Students may wonder what the unit symbol is for radian measure. For example, the symbol $$^\circ$$ denotes degrees. Tell students that because radian measure is a ratio, it is a unitless measure. If students have done dimensional analysis in other classes, point out that when calculating a radian measure such as $$\theta = \frac{6\pi\text{ cm}}{12\text{ cm}}$$, the units in the numerator and denominator “cancel.”

Finally, ask students to add this definition to their reference charts as you add it to the class reference chart:

For any angle, imagine drawing a circle with the angle’s vertex at its center. Then, the radian measure of the angle is the ratio of the length of the arc defined by the angle to the circle’s radius. That is, $$\theta = \frac{\text{arc length}}{\text{radius}}$$. (Definition)

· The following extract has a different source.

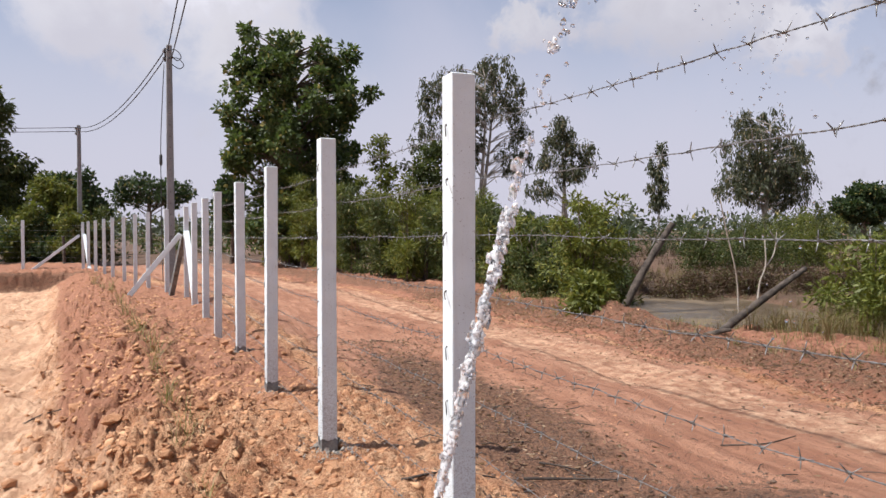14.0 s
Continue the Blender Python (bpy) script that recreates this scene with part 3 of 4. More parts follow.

## 11.4: Cool-down - Find a Radian Measure (5 minutes)

### Cool-Down

Degrees are one way to measure the size of an angle. Radians are another way to measure angles. Assume an angle’s vertex is the center of a circle. The radian measure of the angle is the ratio between the length of the arc defined by the angle and the radius of the circle. We can write this as $$\theta=\frac{\text{arc length}}{\text{radius}}$$. This ratio is constant for a given angle, no matter the size of the circle.
Consider a 180 degree central angle in a circle with radius 3 units. The arc length defined by the angle is $$3\pi$$ units. The radian measure of the angle is the ratio of the arc length to the radius, which is $$\pi$$ radians because $$\frac{3\pi}{3}=\pi$$.